**EXERCISE OBJECTIVE:**
In your copy, leave out the pictures; write out all the data exactly.
┄┄┄┄┄┄
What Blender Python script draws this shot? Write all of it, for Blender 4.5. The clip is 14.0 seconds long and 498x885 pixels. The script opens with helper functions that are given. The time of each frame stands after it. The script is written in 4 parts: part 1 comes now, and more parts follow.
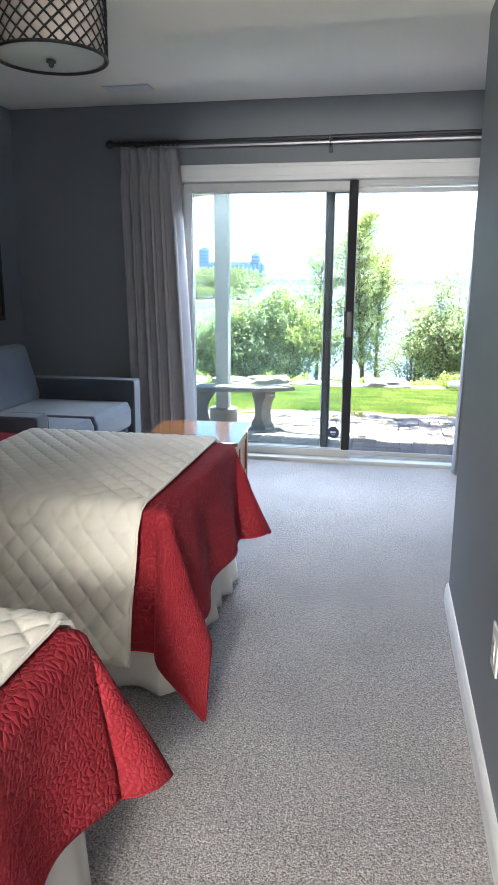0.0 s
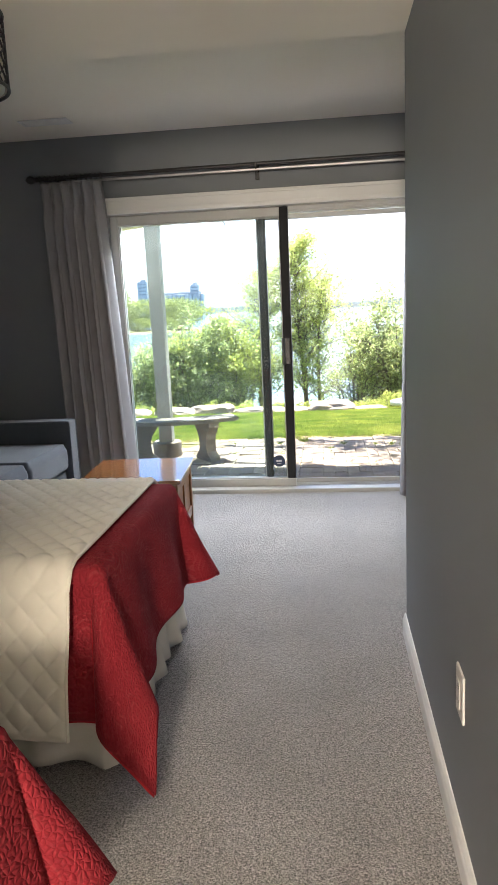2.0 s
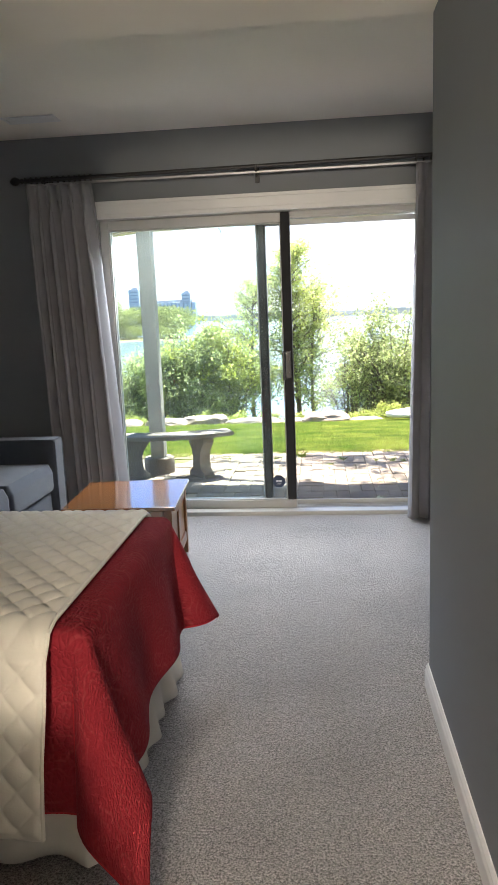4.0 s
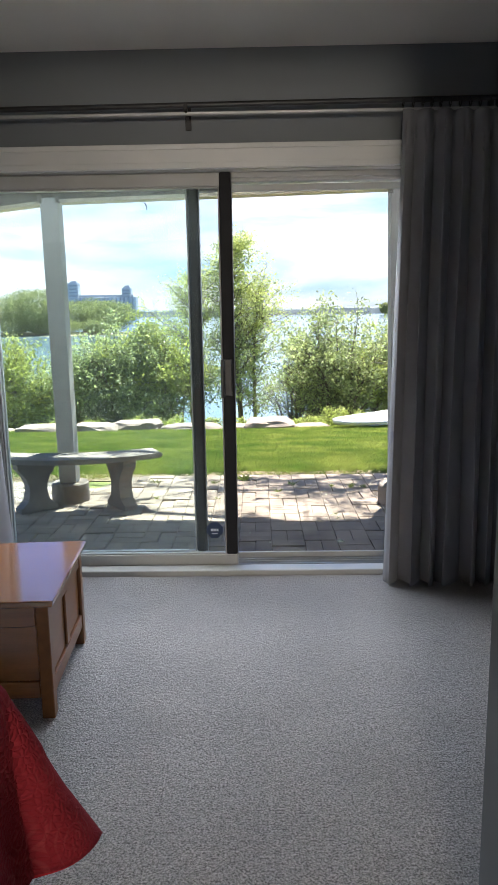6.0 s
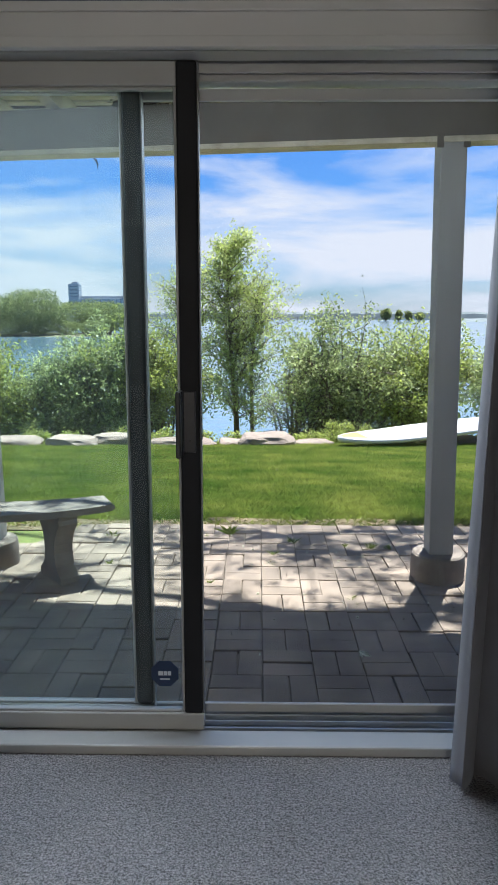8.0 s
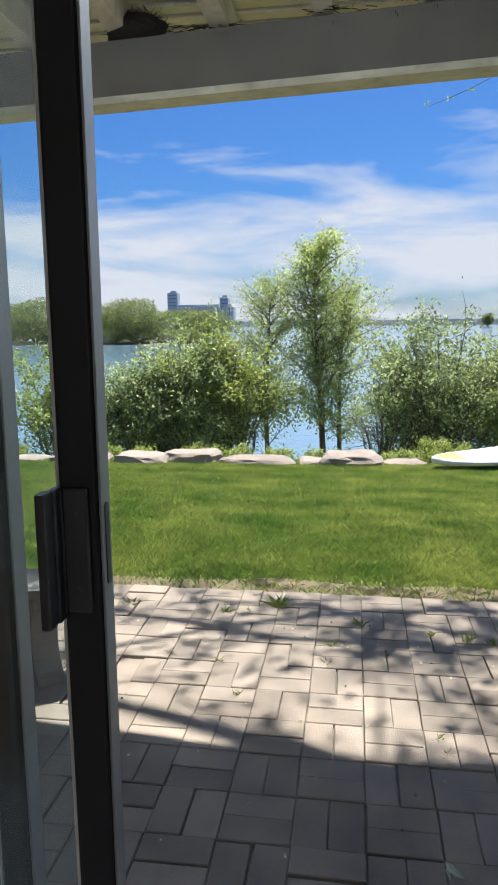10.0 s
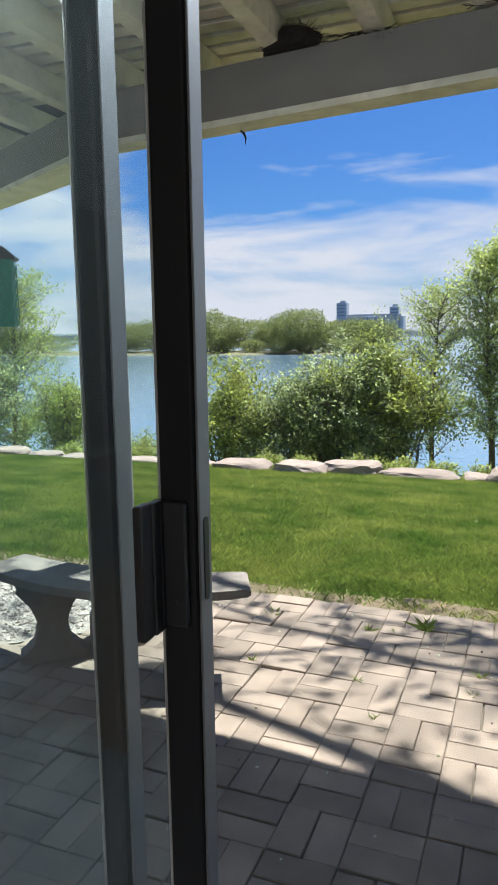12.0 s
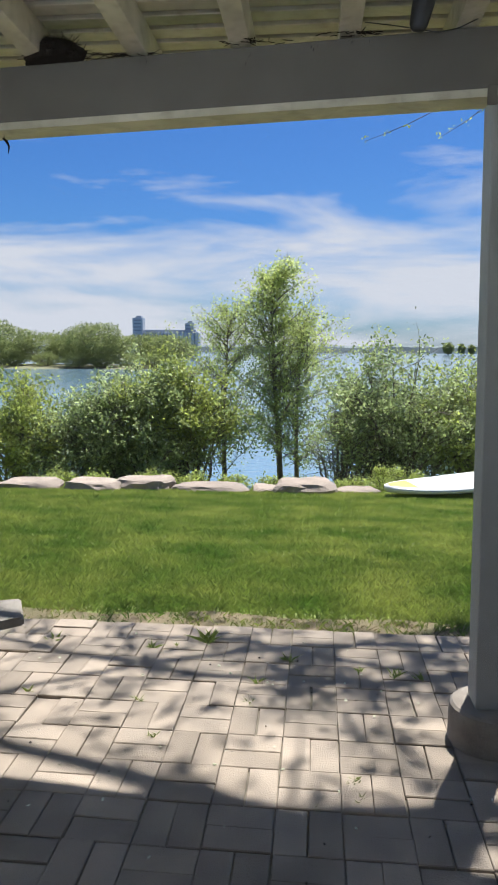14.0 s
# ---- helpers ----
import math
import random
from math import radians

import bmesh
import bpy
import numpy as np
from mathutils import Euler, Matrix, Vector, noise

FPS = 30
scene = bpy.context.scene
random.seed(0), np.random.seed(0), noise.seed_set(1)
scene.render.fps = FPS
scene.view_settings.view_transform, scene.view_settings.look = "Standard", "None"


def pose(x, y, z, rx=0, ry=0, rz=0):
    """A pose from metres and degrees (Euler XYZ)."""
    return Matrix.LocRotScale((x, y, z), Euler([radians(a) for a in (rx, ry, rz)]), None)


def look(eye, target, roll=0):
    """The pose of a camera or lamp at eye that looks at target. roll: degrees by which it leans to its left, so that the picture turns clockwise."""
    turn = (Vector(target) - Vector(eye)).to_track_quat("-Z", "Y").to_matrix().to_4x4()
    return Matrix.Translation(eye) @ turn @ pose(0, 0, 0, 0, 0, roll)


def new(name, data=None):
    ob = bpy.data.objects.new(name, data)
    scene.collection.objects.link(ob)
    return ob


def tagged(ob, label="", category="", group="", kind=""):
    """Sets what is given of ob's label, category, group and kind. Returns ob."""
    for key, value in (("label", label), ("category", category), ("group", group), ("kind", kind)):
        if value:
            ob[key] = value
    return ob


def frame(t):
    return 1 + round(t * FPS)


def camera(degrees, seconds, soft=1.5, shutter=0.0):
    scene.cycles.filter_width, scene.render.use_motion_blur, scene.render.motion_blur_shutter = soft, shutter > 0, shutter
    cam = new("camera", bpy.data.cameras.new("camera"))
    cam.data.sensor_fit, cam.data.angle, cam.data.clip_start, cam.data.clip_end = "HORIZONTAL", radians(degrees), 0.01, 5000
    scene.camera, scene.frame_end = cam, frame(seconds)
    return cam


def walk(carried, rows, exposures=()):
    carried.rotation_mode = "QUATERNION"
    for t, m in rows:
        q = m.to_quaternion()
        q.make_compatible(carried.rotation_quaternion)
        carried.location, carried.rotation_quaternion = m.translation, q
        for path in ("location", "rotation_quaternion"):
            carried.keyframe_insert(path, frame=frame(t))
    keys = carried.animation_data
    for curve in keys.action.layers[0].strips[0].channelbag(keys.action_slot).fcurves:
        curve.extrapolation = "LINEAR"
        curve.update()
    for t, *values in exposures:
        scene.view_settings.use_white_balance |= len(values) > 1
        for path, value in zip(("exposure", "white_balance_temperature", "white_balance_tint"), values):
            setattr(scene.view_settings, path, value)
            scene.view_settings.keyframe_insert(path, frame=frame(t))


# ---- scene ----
┄┄┄┄┄┄
**SOLUTION FOR THIS TASK:**
What Blender Python script draws this shot? Write all of it, for Blender 4.5. The clip is 14.0 seconds long and 498x885 pixels. The script opens with helper functions that are given. The time of each frame stands after it. The script is written in 4 parts: part 1 comes now, and more parts follow.
0.0 s
2.0 s
4.0 s
6.0 s
8.0 s
10.0 s
12.0 s
14.0 s
# ---- helpers ----
import math
import random
from math import radians

import bmesh
import bpy
import numpy as np
from mathutils import Euler, Matrix, Vector, noise

FPS = 30
scene = bpy.context.scene
random.seed(0), np.random.seed(0), noise.seed_set(1)
scene.render.fps = FPS
scene.view_settings.view_transform, scene.view_settings.look = "Standard", "None"


def pose(x, y, z, rx=0, ry=0, rz=0):
    """A pose from metres and degrees (Euler XYZ)."""
    return Matrix.LocRotScale((x, y, z), Euler([radians(a) for a in (rx, ry, rz)]), None)


def look(eye, target, roll=0):
    """The pose of a camera or lamp at eye that looks at target. roll: degrees by which it leans to its left, so that the picture turns clockwise."""
    turn = (Vector(target) - Vector(eye)).to_track_quat("-Z", "Y").to_matrix().to_4x4()
    return Matrix.Translation(eye) @ turn @ pose(0, 0, 0, 0, 0, roll)


def new(name, data=None):
    ob = bpy.data.objects.new(name, data)
    scene.collection.objects.link(ob)
    return ob


def tagged(ob, label="", category="", group="", kind=""):
    """Sets what is given of ob's label, category, group and kind. Returns ob."""
    for key, value in (("label", label), ("category", category), ("group", group), ("kind", kind)):
        if value:
            ob[key] = value
    return ob


def frame(t):
    return 1 + round(t * FPS)


def camera(degrees, seconds, soft=1.5, shutter=0.0):
    scene.cycles.filter_width, scene.render.use_motion_blur, scene.render.motion_blur_shutter = soft, shutter > 0, shutter
    cam = new("camera", bpy.data.cameras.new("camera"))
    cam.data.sensor_fit, cam.data.angle, cam.data.clip_start, cam.data.clip_end = "HORIZONTAL", radians(degrees), 0.01, 5000
    scene.camera, scene.frame_end = cam, frame(seconds)
    return cam


def walk(carried, rows, exposures=()):
    carried.rotation_mode = "QUATERNION"
    for t, m in rows:
        q = m.to_quaternion()
        q.make_compatible(carried.rotation_quaternion)
        carried.location, carried.rotation_quaternion = m.translation, q
        for path in ("location", "rotation_quaternion"):
            carried.keyframe_insert(path, frame=frame(t))
    keys = carried.animation_data
    for curve in keys.action.layers[0].strips[0].channelbag(keys.action_slot).fcurves:
        curve.extrapolation = "LINEAR"
        curve.update()
    for t, *values in exposures:
        scene.view_settings.use_white_balance |= len(values) > 1
        for path, value in zip(("exposure", "white_balance_temperature", "white_balance_tint"), values):
            setattr(scene.view_settings, path, value)
            scene.view_settings.keyframe_insert(path, frame=frame(t))


# ---- scene ----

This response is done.